(3D scene code data)
··········
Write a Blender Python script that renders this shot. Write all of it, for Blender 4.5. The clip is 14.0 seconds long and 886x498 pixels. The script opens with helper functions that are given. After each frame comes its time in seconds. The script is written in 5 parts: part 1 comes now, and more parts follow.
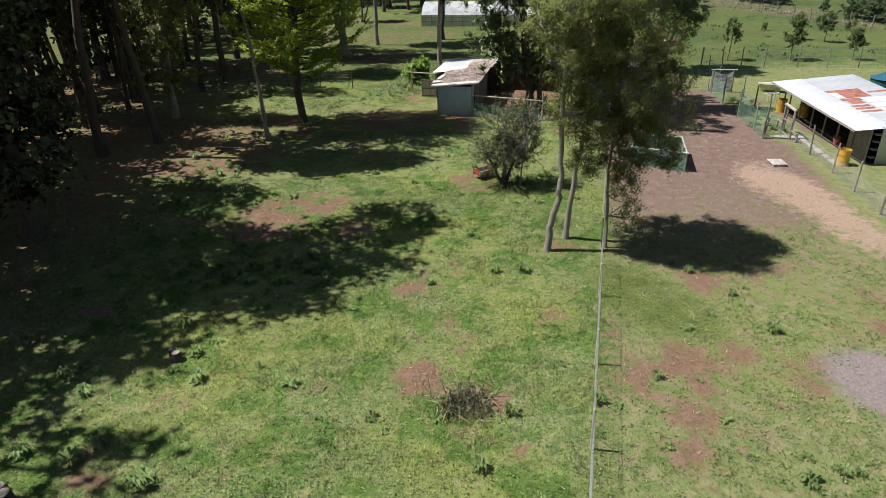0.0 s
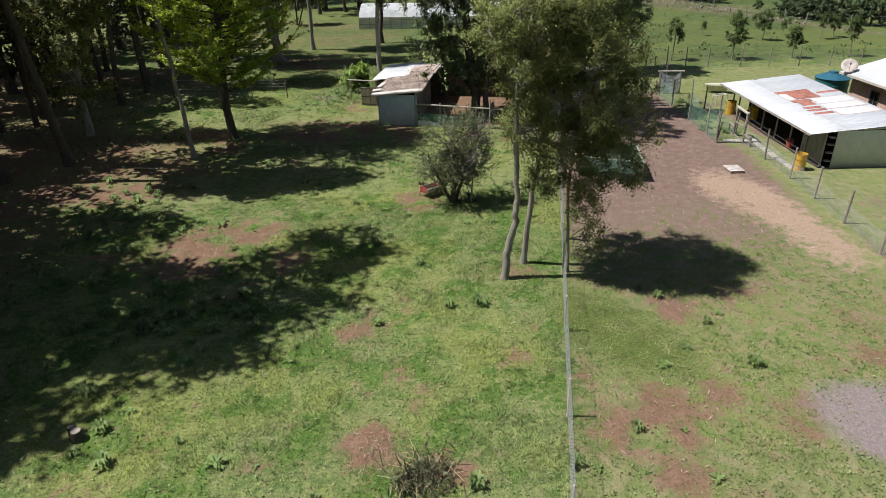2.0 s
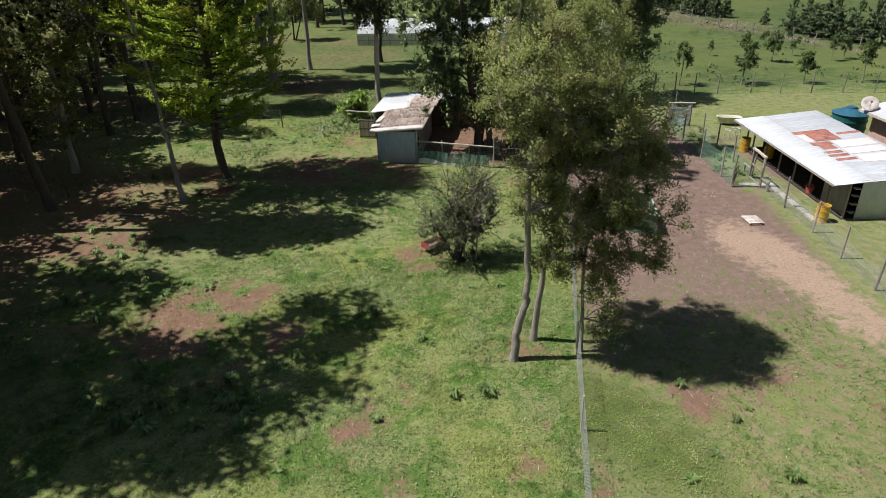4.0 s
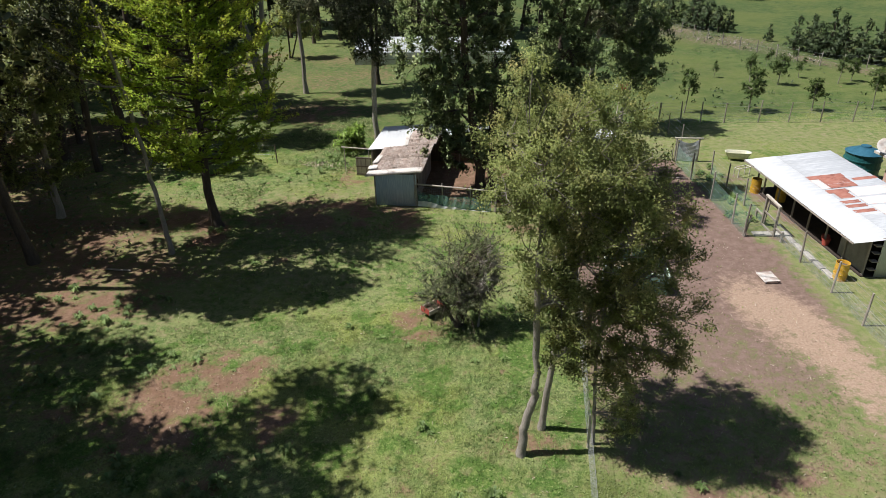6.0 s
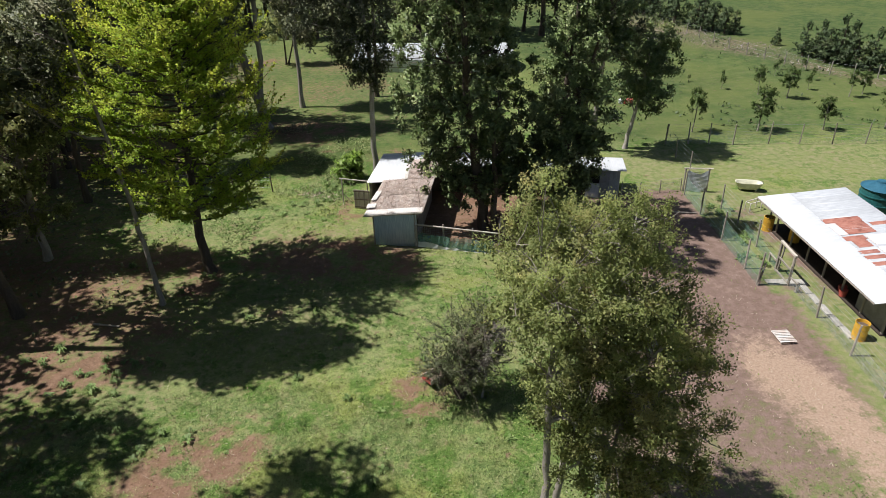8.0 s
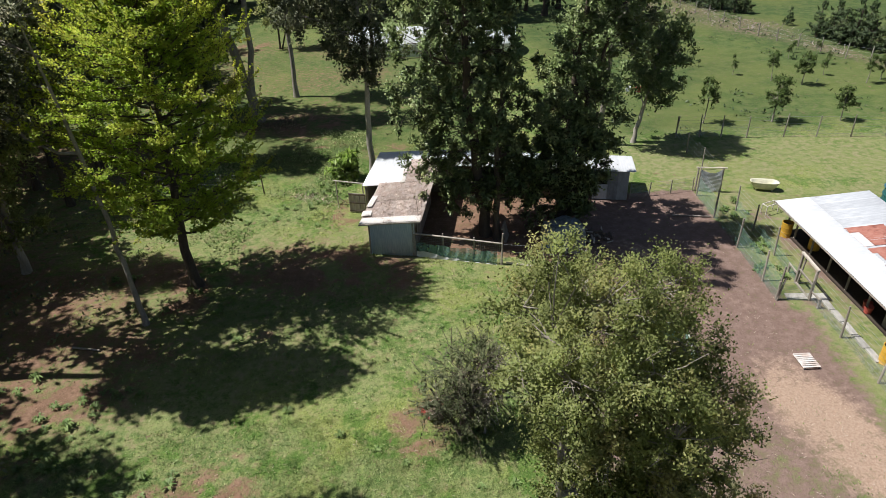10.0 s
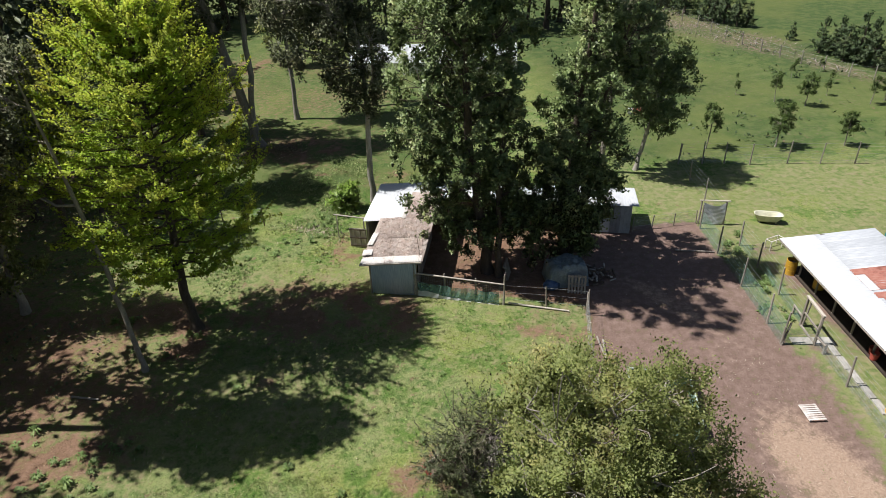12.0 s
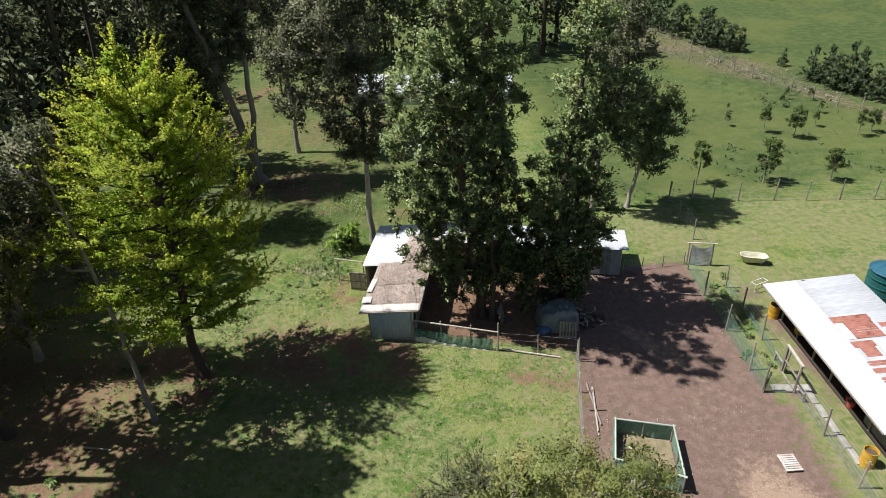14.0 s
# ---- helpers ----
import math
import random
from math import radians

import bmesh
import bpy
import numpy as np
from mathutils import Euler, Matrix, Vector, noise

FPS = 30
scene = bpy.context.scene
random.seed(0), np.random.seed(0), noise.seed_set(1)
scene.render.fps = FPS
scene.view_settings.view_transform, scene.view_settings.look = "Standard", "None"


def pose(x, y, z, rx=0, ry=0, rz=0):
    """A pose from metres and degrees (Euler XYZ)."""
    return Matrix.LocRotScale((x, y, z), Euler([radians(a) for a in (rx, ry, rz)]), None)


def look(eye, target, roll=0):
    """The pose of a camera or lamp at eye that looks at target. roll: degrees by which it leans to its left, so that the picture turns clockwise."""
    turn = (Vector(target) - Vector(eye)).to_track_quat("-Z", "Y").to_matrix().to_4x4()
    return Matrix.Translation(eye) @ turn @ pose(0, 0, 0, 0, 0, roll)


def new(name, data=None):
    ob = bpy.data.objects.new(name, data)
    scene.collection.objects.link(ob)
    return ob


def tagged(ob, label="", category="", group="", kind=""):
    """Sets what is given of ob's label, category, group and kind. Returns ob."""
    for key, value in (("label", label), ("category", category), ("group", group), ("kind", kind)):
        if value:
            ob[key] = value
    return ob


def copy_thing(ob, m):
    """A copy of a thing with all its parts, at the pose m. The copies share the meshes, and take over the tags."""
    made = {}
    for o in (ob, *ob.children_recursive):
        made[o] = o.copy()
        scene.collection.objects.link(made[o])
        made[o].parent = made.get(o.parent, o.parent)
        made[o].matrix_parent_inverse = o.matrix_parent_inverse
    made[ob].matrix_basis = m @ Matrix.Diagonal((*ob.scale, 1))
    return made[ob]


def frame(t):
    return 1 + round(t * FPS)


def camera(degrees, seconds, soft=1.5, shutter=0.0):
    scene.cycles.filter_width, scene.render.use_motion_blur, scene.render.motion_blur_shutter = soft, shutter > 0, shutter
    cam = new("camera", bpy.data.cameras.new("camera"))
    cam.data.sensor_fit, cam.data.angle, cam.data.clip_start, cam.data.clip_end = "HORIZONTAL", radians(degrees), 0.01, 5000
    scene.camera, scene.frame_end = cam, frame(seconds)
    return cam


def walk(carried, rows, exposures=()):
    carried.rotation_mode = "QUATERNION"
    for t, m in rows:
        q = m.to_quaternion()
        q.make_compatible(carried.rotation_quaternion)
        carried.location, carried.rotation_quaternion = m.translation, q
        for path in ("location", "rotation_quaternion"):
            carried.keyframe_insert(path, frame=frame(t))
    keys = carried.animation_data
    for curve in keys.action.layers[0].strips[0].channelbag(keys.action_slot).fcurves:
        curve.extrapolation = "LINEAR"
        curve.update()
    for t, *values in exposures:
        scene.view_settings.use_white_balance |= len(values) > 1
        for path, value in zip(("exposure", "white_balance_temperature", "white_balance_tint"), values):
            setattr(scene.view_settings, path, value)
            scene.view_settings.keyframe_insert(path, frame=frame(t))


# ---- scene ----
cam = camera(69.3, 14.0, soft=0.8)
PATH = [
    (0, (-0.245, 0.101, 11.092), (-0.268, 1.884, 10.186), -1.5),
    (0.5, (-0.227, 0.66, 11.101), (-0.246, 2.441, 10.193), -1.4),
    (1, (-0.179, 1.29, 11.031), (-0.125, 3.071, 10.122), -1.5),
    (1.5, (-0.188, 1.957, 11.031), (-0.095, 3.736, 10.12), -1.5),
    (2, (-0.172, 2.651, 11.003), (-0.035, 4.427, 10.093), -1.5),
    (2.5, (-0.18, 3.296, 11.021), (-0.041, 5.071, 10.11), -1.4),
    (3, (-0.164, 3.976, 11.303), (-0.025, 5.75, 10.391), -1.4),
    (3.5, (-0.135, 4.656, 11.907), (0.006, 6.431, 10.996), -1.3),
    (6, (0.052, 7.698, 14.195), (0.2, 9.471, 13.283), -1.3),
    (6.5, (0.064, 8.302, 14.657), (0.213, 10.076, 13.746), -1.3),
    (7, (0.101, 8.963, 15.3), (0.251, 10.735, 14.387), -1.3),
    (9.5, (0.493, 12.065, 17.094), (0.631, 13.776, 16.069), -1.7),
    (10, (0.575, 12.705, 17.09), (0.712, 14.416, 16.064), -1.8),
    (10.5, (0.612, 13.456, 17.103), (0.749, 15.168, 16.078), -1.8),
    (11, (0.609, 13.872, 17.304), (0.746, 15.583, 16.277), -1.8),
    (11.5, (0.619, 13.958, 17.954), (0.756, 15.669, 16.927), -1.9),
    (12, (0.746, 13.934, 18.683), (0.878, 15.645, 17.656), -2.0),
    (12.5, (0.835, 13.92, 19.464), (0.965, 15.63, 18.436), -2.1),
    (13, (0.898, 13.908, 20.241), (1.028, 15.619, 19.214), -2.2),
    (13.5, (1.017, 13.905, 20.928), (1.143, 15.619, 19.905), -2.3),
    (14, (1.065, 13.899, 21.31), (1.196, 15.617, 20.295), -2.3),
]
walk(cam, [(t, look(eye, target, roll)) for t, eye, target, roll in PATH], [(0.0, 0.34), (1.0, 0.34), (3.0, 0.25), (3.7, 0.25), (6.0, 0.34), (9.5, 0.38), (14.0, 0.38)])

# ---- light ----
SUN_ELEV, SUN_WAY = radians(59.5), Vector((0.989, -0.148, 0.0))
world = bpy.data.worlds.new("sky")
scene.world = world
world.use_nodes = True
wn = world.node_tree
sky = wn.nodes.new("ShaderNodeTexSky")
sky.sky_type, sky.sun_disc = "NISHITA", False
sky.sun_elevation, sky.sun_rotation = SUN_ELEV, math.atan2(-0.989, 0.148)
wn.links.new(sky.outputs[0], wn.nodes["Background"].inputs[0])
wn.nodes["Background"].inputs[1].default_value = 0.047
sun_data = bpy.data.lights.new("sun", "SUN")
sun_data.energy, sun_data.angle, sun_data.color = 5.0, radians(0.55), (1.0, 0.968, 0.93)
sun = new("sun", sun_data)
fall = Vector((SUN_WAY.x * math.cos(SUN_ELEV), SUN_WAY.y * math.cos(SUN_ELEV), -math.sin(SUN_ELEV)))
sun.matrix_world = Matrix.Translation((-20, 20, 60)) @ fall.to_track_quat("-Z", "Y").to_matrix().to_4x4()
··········
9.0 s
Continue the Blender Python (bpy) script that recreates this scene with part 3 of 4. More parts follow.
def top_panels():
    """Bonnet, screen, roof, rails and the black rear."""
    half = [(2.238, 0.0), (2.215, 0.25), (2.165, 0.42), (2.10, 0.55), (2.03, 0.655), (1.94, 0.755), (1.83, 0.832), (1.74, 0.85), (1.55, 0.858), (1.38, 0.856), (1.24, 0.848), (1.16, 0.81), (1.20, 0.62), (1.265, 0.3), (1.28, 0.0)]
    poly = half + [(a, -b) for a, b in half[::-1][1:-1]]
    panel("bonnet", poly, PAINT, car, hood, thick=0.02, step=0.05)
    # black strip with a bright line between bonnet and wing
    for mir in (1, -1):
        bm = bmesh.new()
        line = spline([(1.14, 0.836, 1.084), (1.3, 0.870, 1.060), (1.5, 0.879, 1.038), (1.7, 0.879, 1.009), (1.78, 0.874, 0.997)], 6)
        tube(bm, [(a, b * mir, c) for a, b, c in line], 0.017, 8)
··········
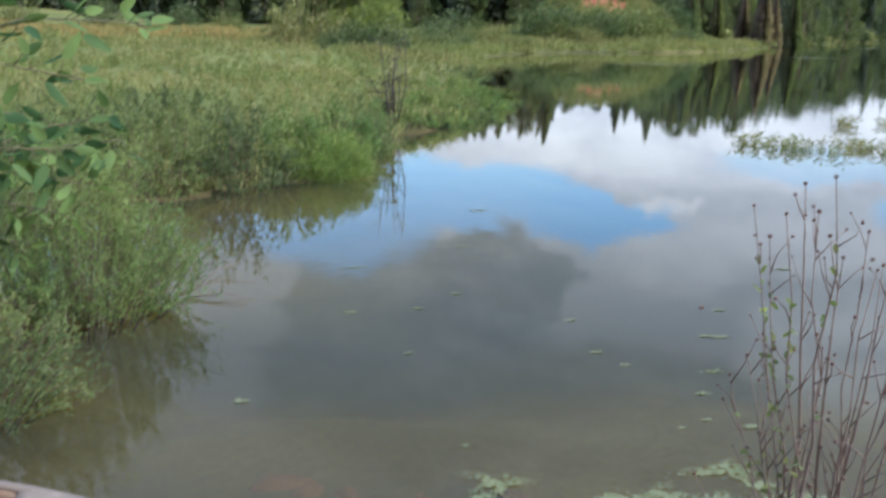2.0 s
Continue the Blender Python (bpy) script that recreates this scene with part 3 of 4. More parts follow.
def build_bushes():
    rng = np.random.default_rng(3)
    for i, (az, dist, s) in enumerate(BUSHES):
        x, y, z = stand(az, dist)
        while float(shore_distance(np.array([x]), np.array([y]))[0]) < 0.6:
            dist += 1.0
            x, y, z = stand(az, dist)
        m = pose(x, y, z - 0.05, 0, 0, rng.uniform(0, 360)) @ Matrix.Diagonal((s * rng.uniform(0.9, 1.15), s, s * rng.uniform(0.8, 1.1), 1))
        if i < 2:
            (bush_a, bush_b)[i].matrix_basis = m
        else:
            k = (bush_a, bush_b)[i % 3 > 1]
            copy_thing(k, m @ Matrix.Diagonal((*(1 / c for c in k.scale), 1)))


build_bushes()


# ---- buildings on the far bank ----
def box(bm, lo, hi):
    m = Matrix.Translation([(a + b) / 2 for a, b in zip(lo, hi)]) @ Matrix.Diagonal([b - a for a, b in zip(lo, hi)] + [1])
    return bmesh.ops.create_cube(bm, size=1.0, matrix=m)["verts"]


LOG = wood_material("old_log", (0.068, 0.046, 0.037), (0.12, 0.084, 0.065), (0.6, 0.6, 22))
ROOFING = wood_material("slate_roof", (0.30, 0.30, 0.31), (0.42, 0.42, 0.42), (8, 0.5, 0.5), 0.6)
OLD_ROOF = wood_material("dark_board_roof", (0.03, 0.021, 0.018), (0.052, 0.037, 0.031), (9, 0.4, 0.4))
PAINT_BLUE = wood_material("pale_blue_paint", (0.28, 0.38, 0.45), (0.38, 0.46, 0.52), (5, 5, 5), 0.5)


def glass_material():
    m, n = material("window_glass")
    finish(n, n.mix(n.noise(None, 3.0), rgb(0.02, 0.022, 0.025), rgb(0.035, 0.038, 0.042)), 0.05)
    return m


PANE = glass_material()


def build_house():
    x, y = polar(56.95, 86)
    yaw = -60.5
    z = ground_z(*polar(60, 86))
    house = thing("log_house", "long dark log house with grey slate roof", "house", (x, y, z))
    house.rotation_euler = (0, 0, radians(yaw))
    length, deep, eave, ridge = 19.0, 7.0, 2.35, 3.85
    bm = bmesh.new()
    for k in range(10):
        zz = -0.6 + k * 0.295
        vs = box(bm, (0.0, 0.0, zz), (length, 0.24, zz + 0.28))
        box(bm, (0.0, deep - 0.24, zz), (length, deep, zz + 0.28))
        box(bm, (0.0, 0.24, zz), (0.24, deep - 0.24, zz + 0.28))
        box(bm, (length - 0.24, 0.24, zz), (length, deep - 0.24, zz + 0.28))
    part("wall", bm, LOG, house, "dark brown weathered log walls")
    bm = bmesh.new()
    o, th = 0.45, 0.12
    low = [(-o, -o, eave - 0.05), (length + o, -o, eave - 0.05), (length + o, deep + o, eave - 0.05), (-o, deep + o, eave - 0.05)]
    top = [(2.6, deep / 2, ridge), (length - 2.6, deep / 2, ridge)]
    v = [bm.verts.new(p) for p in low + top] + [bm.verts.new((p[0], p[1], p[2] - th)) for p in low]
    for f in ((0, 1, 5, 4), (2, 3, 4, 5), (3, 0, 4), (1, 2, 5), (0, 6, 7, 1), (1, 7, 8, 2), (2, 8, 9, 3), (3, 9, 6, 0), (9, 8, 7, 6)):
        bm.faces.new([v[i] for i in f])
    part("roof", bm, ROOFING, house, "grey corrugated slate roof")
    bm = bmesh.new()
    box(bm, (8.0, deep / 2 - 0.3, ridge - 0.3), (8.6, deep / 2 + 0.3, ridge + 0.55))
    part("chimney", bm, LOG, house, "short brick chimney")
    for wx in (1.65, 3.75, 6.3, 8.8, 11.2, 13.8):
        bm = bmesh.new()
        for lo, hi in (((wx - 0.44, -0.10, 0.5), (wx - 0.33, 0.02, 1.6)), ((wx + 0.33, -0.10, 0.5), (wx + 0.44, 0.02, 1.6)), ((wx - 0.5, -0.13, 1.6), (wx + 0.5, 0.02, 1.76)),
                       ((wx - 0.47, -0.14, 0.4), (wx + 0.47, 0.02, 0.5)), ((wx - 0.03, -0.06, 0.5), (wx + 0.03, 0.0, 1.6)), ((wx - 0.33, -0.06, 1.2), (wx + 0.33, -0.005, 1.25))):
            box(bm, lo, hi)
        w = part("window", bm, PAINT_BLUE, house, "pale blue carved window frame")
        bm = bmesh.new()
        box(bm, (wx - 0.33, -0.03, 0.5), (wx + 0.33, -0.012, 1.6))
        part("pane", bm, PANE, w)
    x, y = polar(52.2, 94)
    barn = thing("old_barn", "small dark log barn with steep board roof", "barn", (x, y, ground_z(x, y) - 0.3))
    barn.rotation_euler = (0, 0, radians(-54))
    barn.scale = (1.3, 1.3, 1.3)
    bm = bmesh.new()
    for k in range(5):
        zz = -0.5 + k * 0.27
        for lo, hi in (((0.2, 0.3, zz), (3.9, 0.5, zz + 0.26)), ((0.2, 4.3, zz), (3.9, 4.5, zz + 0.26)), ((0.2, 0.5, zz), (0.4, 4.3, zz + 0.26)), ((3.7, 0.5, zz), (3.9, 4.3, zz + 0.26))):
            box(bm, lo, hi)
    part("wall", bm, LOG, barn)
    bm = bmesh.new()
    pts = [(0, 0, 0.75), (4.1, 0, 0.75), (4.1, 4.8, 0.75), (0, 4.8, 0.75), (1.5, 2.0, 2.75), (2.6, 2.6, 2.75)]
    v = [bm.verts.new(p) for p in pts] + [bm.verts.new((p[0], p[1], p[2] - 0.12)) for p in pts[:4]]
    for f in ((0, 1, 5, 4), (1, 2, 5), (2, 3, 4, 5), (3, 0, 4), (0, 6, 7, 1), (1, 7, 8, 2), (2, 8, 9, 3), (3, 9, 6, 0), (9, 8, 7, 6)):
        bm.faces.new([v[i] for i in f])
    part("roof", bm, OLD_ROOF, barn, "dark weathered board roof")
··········
> **Stated goal**: The lines to collect are those holding the string "random"; copy them all.

> **Exercise response**:
import random
random.seed(0), np.random.seed(0), noise.seed_set(1)
    rng = np.random.default_rng(3)